LaViDA: Latent Visitation Distribution Alignment for Mathematical Reasoning
LaViDA asks whether outcome-only GRPO leaves useful reasoning structure on the table. Correct rollouts are projected through a frozen latent encoder, then aligned toward verified expert traces. The current result is deliberately honest: simple nearest-expert alignment is promising under sampling, while the learned chi-square critic is not yet reward-aligned.
- Built Qwen2.5-Math-7B GRPO training with LoRA-r64, vLLM, FlashAttention, and single-H100 rollout scaling.

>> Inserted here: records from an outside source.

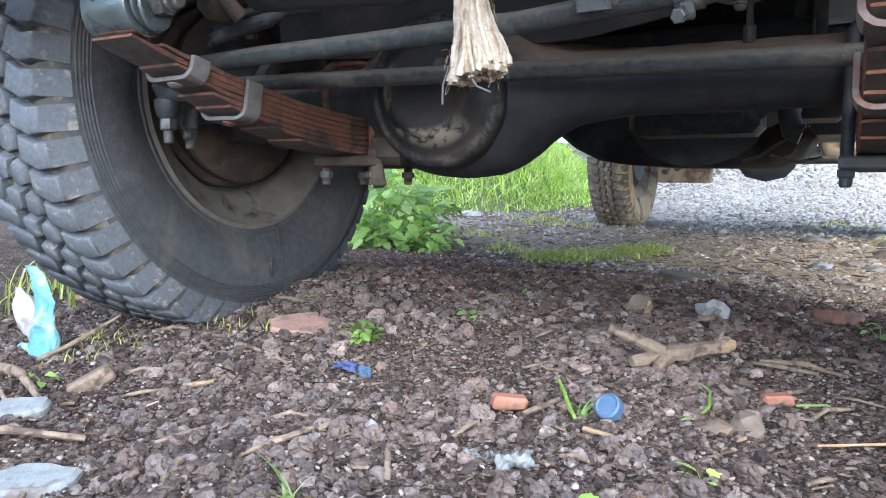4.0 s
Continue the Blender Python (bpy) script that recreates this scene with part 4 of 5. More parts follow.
part("body_panel", Geo().box((0.64, 0.63, 0.68), (0.36, 0.03, 0.42), 0.012).box((0.52, 0.585, 0.83), (0.105, 0.09, 0.19), 0.012).box((0.514, 0.60, 0.505), (0.05, 0.05, 0.042), 0.006).rough(0.004, 9), CREAM, truck, "rusty beige wheel arch panel")
part("body_panel", Geo().box((-0.60, 0.63, 0.70), (0.36, 0.03, 0.37), 0.012).rough(0.004, 9), BLACK, truck)
for s, x in ((1, 0.69), (-1, -0.63)):
    part("inner_wing", Geo().box((x - s * 0.02, 0.07, 0.90), (0.30, 1.1, 0.02), 0.008), BLACK, truck)
# unseen block, kept low, shades the underbody in place of cab and bonnet
part("cab_body", Geo().box((0.03, 2.0, 0.97), (1.56, 3.4, 0.28), 0.05).box((0.03, -0.08, 1.0), (1.3, 0.80, 0.24), 0.05), CREAM, truck, "unseen beige block shading the underbody in place of body and bonnet")
# unseen panel added to block light above the bumper
part("radiator_panel", Geo().box((0.03, -0.40, 0.80), (1.0, 0.05, 0.34), 0.01), BLACK, truck)
g = Geo()
vs, fs, n = [], [], 60
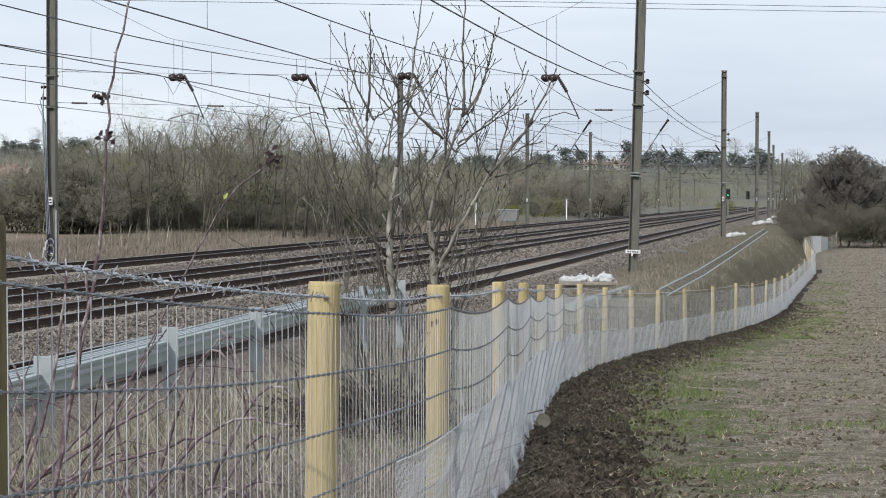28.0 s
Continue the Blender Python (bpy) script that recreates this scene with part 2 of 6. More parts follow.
M["glass"] = glassy("tinted_window", (0.09, 0.095, 0.10), 0.12)
M["darkglass"] = glassy("dark_window", (0.02, 0.02, 0.022), 0.1)
M["screen"] = glassy("cab_windscreen", (0.20, 0.23, 0.22), 0.05)
M["lamp"] = glow("lit_headlamp", (1.0, 0.97, 0.9), 2.5)
M["warm"] = glow("lit_marker_lamp", (1.0, 0.55, 0.25), 0.7)
M["green"] = glow("green_signal_lamp", (0.1, 1.0, 0.5), 1.2)


# ---- building helpers ----
class Shape:
    """Gathers vertices and faces for one mesh."""

    def __init__(self):
        self.v, self.f, self.mi = [], [], []

    def add(self, verts, faces, mi=0):
        o = len(self.v)
        self.v += [tuple(p) for p in verts]
        self.f += [tuple(i + o for i in q) for q in faces]
        self.mi += [mi] * len(faces)
        return self

    def box(self, x0, x1, y0, y1, z0, z1, bevel=0.0, mi=0):
        """A box; bevel cuts its upright edges and its top and bottom rims."""
        b = min(bevel, (x1 - x0) / 3, (y1 - y0) / 3, (z1 - z0) / 3)
        if b <= 0:
            v = [(x, y, z) for z in (z0, z1) for x, y in ((x0, y0), (x1, y0), (x1, y1), (x0, y1))]
            return self.add(v, [(3, 2, 1, 0), (4, 5, 6, 7)] + [(i, (i + 1) % 4, 4 + (i + 1) % 4, 4 + i) for i in range(4)], mi)
        rings = []
        for z, i in ((z0, b), (z0 + b, 0), (z1 - b, 0), (z1, b)):
            a0, a1, c0, c1 = x0 + i, x1 - i, y0 + i, y1 - i
            rings += [(a0 + b, c0, z), (a1 - b, c0, z), (a1, c0 + b, z), (a1, c1 - b, z), (a1 - b, c1, z), (a0 + b, c1, z), (a0, c1 - b, z), (a0, c0 + b, z)]
        fs = [tuple(range(7, -1, -1)), tuple(range(24, 32))]
        for r in range(3):
            fs += [(r * 8 + i, r * 8 + (i + 1) % 8, r * 8 + 8 + (i + 1) % 8, r * 8 + 8 + i) for i in range(8)]
        return self.add(rings, fs, mi)

    def tube(self, pts, radii, sides=5, cap=True, mi=0):
        """A round bar along pts; radii is one number or one for each point."""
        pts = [Vector(p) for p in pts]
        if not hasattr(radii, "__len__"):
            radii = [radii] * len(pts)
        vs, fs = [], []
        for i, p in enumerate(pts):
            d = (pts[min(i + 1, len(pts) - 1)] - pts[max(i - 1, 0)]).normalized()
            a = d.cross(Vector((0.31, 0.27, 1))) if abs(d.z) < 0.9 else d.cross(Vector((1, 0.2, 0)))
            a.normalize()
            c = d.cross(a)
            for s in range(sides):
                w = 2 * math.pi * s / sides
                vs.append(p + (a * math.cos(w) + c * math.sin(w)) * radii[i])
        for i in range(len(pts) - 1):
            for s in range(sides):
                t = (s + 1) % sides
                fs.append((i * sides + s, i * sides + t, (i + 1) * sides + t, (i + 1) * sides + s))
        if cap:
            fs.append(tuple(range(sides - 1, -1, -1)))
            fs.append(tuple(range((len(pts) - 1) * sides, len(pts) * sides)))
        return self.add(vs, fs, mi)

    def loft(self, rings, closed=True, cap=True, mi=0):
        """A skin over rings of equal length."""
        n = len(rings[0])
        vs = [p for r in rings for p in r]
        fs = []
        for i in range(len(rings) - 1):
            for s in range(n if closed else n - 1):
                t = (s + 1) % n
                fs.append((i * n + s, i * n + t, (i + 1) * n + t, (i + 1) * n + s))
        if cap and closed:
            fs += [tuple(range(n - 1, -1, -1)), tuple(range((len(rings) - 1) * n, len(rings) * n))]
        return self.add(vs, fs, mi)

    def mesh(self, name, mats, smooth=False):
        me = bpy.data.meshes.new(name)
        me.from_pydata(self.v, [], self.f)
        for m in mats if isinstance(mats, (list, tuple)) else [mats]:
            me.materials.append(m)
        if any(self.mi):
            me.polygons.foreach_set("material_index", self.mi)
        if smooth:
            me.polygons.foreach_set("use_smooth", [True] * len(self.f))
        me.update()
        return me


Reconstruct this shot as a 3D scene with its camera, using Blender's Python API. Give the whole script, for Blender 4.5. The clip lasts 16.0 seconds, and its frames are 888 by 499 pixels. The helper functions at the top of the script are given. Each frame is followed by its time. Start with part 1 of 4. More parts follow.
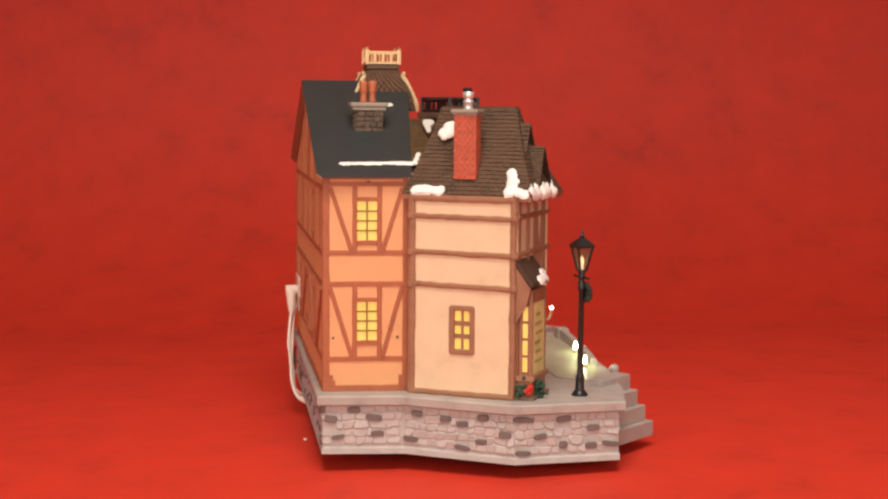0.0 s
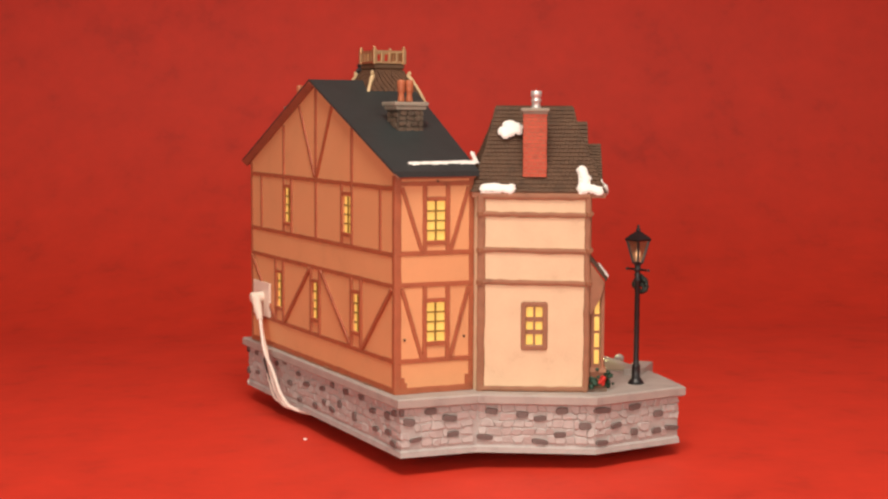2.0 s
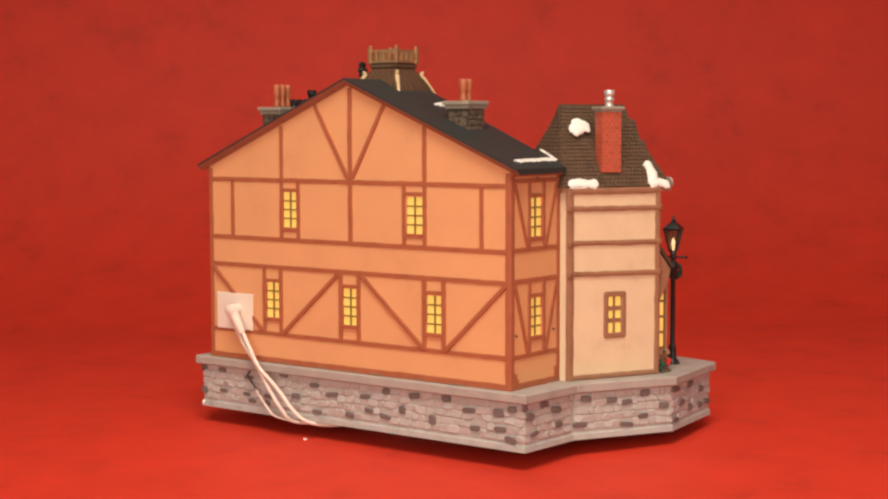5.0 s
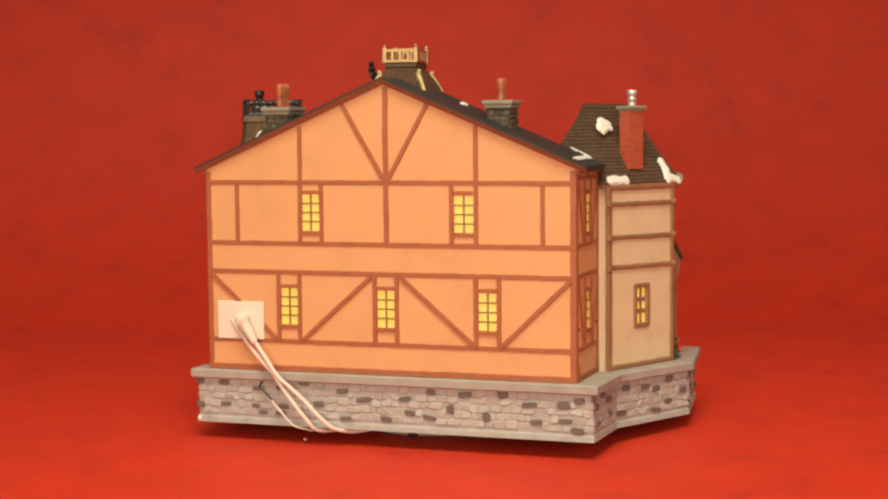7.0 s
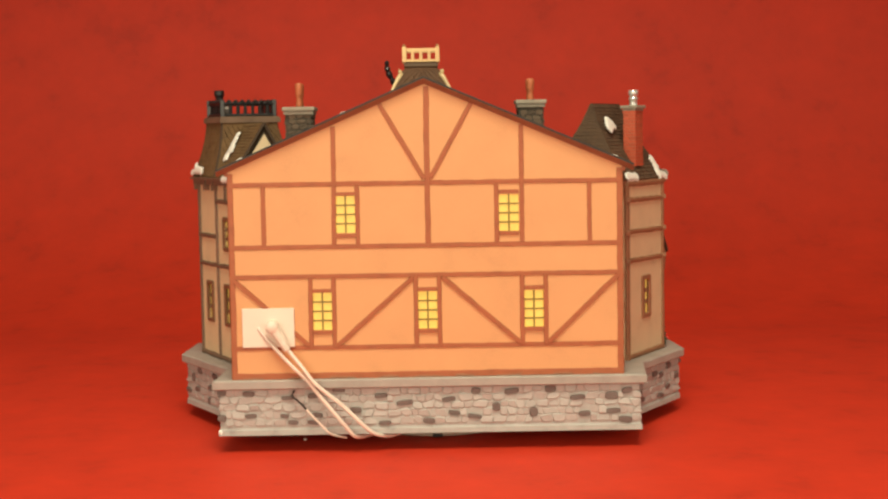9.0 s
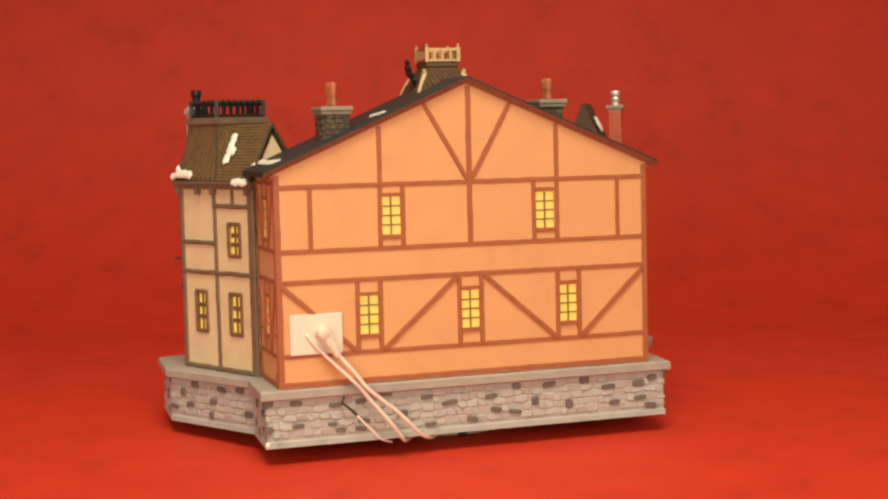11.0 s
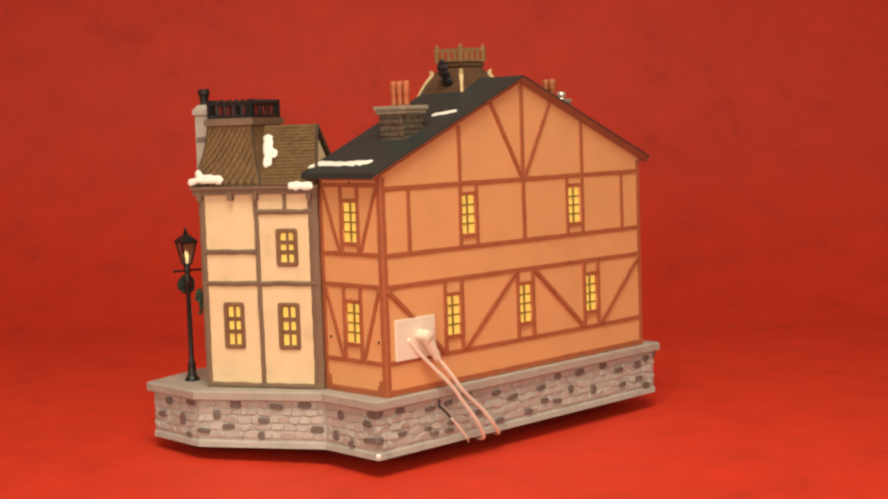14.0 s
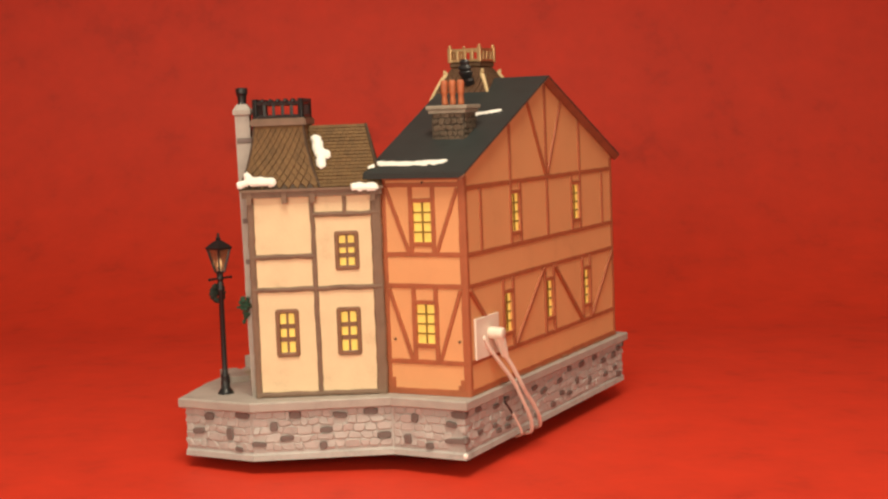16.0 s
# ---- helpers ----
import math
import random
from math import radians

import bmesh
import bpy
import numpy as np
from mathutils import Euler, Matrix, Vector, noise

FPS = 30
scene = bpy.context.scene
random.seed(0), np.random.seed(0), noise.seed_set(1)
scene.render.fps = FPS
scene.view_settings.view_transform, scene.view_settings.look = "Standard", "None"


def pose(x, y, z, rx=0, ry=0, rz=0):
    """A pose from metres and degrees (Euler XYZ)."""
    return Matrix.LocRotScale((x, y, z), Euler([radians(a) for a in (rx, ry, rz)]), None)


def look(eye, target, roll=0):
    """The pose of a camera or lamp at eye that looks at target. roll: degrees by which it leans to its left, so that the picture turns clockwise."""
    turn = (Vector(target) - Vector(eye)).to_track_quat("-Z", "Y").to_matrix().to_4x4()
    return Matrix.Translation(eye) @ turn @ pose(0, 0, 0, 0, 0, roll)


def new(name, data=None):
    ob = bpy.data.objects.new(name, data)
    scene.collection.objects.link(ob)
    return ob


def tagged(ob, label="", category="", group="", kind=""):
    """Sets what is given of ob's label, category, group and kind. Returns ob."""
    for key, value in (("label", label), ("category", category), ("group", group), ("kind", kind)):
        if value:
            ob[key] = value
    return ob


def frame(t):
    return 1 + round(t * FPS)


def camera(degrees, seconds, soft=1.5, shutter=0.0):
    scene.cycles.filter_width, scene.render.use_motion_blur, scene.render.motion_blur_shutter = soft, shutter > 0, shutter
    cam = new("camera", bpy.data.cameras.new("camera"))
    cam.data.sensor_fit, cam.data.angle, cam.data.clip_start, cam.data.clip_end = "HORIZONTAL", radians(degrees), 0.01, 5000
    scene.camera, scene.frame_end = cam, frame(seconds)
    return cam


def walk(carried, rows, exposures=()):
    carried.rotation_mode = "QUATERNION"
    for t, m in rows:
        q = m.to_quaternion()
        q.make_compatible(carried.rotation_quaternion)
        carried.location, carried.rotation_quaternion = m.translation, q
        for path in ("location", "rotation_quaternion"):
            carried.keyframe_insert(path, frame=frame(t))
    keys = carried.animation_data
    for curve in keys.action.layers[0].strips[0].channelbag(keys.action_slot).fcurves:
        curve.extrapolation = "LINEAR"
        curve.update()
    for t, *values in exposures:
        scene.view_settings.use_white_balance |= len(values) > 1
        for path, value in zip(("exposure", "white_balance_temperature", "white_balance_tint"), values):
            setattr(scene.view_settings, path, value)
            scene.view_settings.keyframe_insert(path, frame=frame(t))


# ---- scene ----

- Constructed self and Oracle-augmented expert pools: 8,963 self traces plus 3,354 filtered 72B traces embedded on the 7B manifold.
- D_OracleAug ties GRPO on greedy MATH-500 but improves n=8 mean correctness by +4.70pp, p=0.0069.
- On the harder MATH-500 L4-5 subset, the same branch improves n=8 mean correctness by +5.77pp, p=0.0429.
- Chi-square density-ratio matching was null; the post-BTP direction is CR-LaViDA, a prompt-exclusive InfoNCE reformulation.
MATH-500 n=8 mean correctness
Seed-0 read: SFT wins greedy; D_OracleAug and SFT are statistically indistinguishable under n=8 sampling.